BEGIN RECORDED INFORMATION

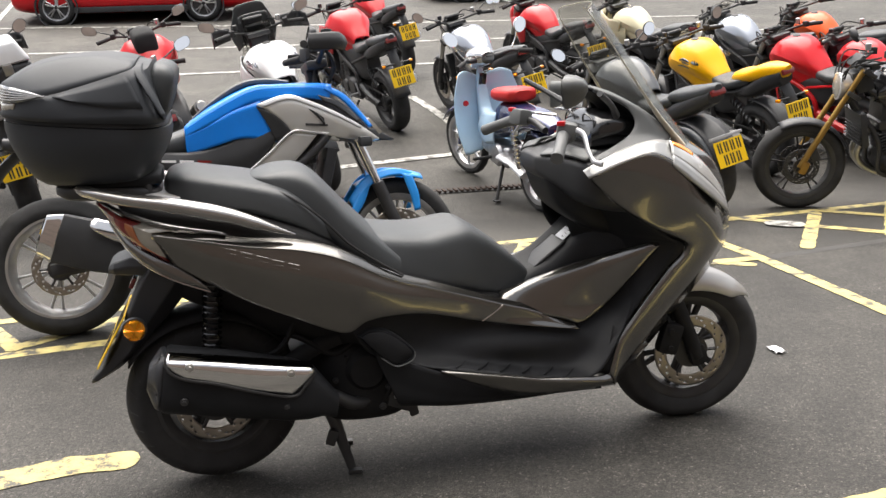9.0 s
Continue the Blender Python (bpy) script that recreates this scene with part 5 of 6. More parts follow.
    part("cowl_edge", bm, M_CHAMFER, shield, "upper edge coloured lighter for the sky on it", thick=0.005, smooth=25)
    bm = B()
    skin(bm, [Y([(1.39, -0.28, 0.974), (1.445, -0.266, 0.94), (1.54, -0.225, 0.872), (1.635, -0.163, 0.795)]),
              Y([(1.384, -0.297, 0.944), (1.425, -0.291, 0.912), (1.525, -0.258, 0.84), (1.63, -0.19, 0.768)])], 8, 3)
    part("lamp_trim", bm, M_CHAMFER, shield, "strip under the lamp in the same sky-bright grey", thick=0.006, smooth=25)
    bm = B()
    skin(bm, [Y([(1.4, -0.228, 1.012), (1.47, -0.195, 0.982), (1.555, -0.155, 0.925), (1.625, -0.112, 0.848), (1.684, -0.075, 0.758)]),
              Y([(1.395, -0.258, 1.0), (1.46, -0.238, 0.966), (1.552, -0.196, 0.906), (1.632, -0.146, 0.828), (1.68, -0.102, 0.75)]),
              Y([(1.389, -0.279, 0.974), (1.445, -0.265, 0.94), (1.54, -0.224, 0.872), (1.628, -0.165, 0.797), (1.668, -0.13, 0.742)])], 8, 4)
    lamp = part("headlight_lens", bm, M_LAMP, shield, "clear headlight glass over a pale reflector", thick=0.006)
    bm = B()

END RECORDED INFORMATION

_PROBLEM TO WORK ON_
Do not include the images; transcribe the rest of the listing exactly.

_ANSWER TO THE EXERCISE_
9.0 s
Continue the Blender Python (bpy) script that recreates this scene with part 5 of 6. More parts follow.
    part("cowl_edge", bm, M_CHAMFER, shield, "upper edge coloured lighter for the sky on it", thick=0.005, smooth=25)
    bm = B()
    skin(bm, [Y([(1.39, -0.28, 0.974), (1.445, -0.266, 0.94), (1.54, -0.225, 0.872), (1.635, -0.163, 0.795)]),
              Y([(1.384, -0.297, 0.944), (1.425, -0.291, 0.912), (1.525, -0.258, 0.84), (1.63, -0.19, 0.768)])], 8, 3)
    part("lamp_trim", bm, M_CHAMFER, shield, "strip under the lamp in the same sky-bright grey", thick=0.006, smooth=25)
    bm = B()
    skin(bm, [Y([(1.4, -0.228, 1.012), (1.47, -0.195, 0.982), (1.555, -0.155, 0.925), (1.625, -0.112, 0.848), (1.684, -0.075, 0.758)]),
              Y([(1.395, -0.258, 1.0), (1.46, -0.238, 0.966), (1.552, -0.196, 0.906), (1.632, -0.146, 0.828), (1.68, -0.102, 0.75)]),
              Y([(1.389, -0.279, 0.974), (1.445, -0.265, 0.94), (1.54, -0.224, 0.872), (1.628, -0.165, 0.797), (1.668, -0.13, 0.742)])], 8, 4)
    lamp = part("headlight_lens", bm, M_LAMP, shield, "clear headlight glass over a pale reflector", thick=0.006)
    bm = B()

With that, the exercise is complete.